**Directive**:
Take all the material and copy it exactly.

**Provided material**:
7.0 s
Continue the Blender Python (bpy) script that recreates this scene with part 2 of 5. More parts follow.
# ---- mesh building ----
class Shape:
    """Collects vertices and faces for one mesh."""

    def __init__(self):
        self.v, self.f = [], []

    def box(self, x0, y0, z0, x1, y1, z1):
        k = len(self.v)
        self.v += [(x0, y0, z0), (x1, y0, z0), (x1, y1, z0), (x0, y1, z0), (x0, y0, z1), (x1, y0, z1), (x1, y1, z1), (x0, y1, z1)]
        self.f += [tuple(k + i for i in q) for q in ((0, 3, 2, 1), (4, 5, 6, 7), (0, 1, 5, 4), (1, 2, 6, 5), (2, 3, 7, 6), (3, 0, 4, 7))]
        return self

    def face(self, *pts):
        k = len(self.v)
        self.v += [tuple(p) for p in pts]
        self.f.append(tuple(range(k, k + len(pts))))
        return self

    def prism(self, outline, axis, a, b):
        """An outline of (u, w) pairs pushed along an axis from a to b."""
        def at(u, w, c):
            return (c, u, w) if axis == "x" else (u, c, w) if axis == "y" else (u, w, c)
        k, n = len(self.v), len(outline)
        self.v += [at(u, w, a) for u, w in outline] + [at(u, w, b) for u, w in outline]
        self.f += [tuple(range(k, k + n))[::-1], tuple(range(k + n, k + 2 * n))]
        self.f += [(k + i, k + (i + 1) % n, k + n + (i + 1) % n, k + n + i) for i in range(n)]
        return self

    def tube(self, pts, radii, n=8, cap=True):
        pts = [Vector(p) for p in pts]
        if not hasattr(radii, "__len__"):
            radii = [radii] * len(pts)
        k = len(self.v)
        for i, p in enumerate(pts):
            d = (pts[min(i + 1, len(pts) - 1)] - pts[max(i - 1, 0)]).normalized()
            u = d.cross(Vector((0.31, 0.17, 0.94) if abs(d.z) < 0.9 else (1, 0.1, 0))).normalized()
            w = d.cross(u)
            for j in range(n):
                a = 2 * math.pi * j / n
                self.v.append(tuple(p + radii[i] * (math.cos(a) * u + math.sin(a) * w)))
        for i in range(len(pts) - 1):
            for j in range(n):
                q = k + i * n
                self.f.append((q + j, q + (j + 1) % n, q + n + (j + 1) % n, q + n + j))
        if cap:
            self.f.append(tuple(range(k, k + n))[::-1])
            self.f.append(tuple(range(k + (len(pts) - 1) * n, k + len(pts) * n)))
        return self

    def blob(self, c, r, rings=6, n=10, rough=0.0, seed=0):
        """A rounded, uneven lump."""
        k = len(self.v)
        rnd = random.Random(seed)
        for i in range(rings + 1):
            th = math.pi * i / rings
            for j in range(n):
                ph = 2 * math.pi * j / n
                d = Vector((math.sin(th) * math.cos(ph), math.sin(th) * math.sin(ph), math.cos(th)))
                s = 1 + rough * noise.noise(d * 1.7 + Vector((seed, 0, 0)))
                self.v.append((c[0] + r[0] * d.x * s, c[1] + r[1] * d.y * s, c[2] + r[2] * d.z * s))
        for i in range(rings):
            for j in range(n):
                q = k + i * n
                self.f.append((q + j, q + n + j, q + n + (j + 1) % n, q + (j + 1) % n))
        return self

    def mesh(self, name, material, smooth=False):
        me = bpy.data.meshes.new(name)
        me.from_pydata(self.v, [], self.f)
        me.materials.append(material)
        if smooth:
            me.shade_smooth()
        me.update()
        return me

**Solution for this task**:
7.0 s
Continue the Blender Python (bpy) script that recreates this scene with part 2 of 5. More parts follow.
# ---- mesh building ----
class Shape:
    """Collects vertices and faces for one mesh."""

    def __init__(self):
        self.v, self.f = [], []

    def box(self, x0, y0, z0, x1, y1, z1):
        k = len(self.v)
        self.v += [(x0, y0, z0), (x1, y0, z0), (x1, y1, z0), (x0, y1, z0), (x0, y0, z1), (x1, y0, z1), (x1, y1, z1), (x0, y1, z1)]
        self.f += [tuple(k + i for i in q) for q in ((0, 3, 2, 1), (4, 5, 6, 7), (0, 1, 5, 4), (1, 2, 6, 5), (2, 3, 7, 6), (3, 0, 4, 7))]
        return self

    def face(self, *pts):
        k = len(self.v)
        self.v += [tuple(p) for p in pts]
        self.f.append(tuple(range(k, k + len(pts))))
        return self

    def prism(self, outline, axis, a, b):
        """An outline of (u, w) pairs pushed along an axis from a to b."""
        def at(u, w, c):
            return (c, u, w) if axis == "x" else (u, c, w) if axis == "y" else (u, w, c)
        k, n = len(self.v), len(outline)
        self.v += [at(u, w, a) for u, w in outline] + [at(u, w, b) for u, w in outline]
        self.f += [tuple(range(k, k + n))[::-1], tuple(range(k + n, k + 2 * n))]
        self.f += [(k + i, k + (i + 1) % n, k + n + (i + 1) % n, k + n + i) for i in range(n)]
        return self

    def tube(self, pts, radii, n=8, cap=True):
        pts = [Vector(p) for p in pts]
        if not hasattr(radii, "__len__"):
            radii = [radii] * len(pts)
        k = len(self.v)
        for i, p in enumerate(pts):
            d = (pts[min(i + 1, len(pts) - 1)] - pts[max(i - 1, 0)]).normalized()
            u = d.cross(Vector((0.31, 0.17, 0.94) if abs(d.z) < 0.9 else (1, 0.1, 0))).normalized()
            w = d.cross(u)
            for j in range(n):
                a = 2 * math.pi * j / n
                self.v.append(tuple(p + radii[i] * (math.cos(a) * u + math.sin(a) * w)))
        for i in range(len(pts) - 1):
            for j in range(n):
                q = k + i * n
                self.f.append((q + j, q + (j + 1) % n, q + n + (j + 1) % n, q + n + j))
        if cap:
            self.f.append(tuple(range(k, k + n))[::-1])
            self.f.append(tuple(range(k + (len(pts) - 1) * n, k + len(pts) * n)))
        return self

    def blob(self, c, r, rings=6, n=10, rough=0.0, seed=0):
        """A rounded, uneven lump."""
        k = len(self.v)
        rnd = random.Random(seed)
        for i in range(rings + 1):
            th = math.pi * i / rings
            for j in range(n):
                ph = 2 * math.pi * j / n
                d = Vector((math.sin(th) * math.cos(ph), math.sin(th) * math.sin(ph), math.cos(th)))
                s = 1 + rough * noise.noise(d * 1.7 + Vector((seed, 0, 0)))
                self.v.append((c[0] + r[0] * d.x * s, c[1] + r[1] * d.y * s, c[2] + r[2] * d.z * s))
        for i in range(rings):
            for j in range(n):
                q = k + i * n
                self.f.append((q + j, q + n + j, q + n + (j + 1) % n, q + (j + 1) % n))
        return self

    def mesh(self, name, material, smooth=False):
        me = bpy.data.meshes.new(name)
        me.from_pydata(self.v, [], self.f)
        me.materials.append(material)
        if smooth:
            me.shade_smooth()
        me.update()
        return me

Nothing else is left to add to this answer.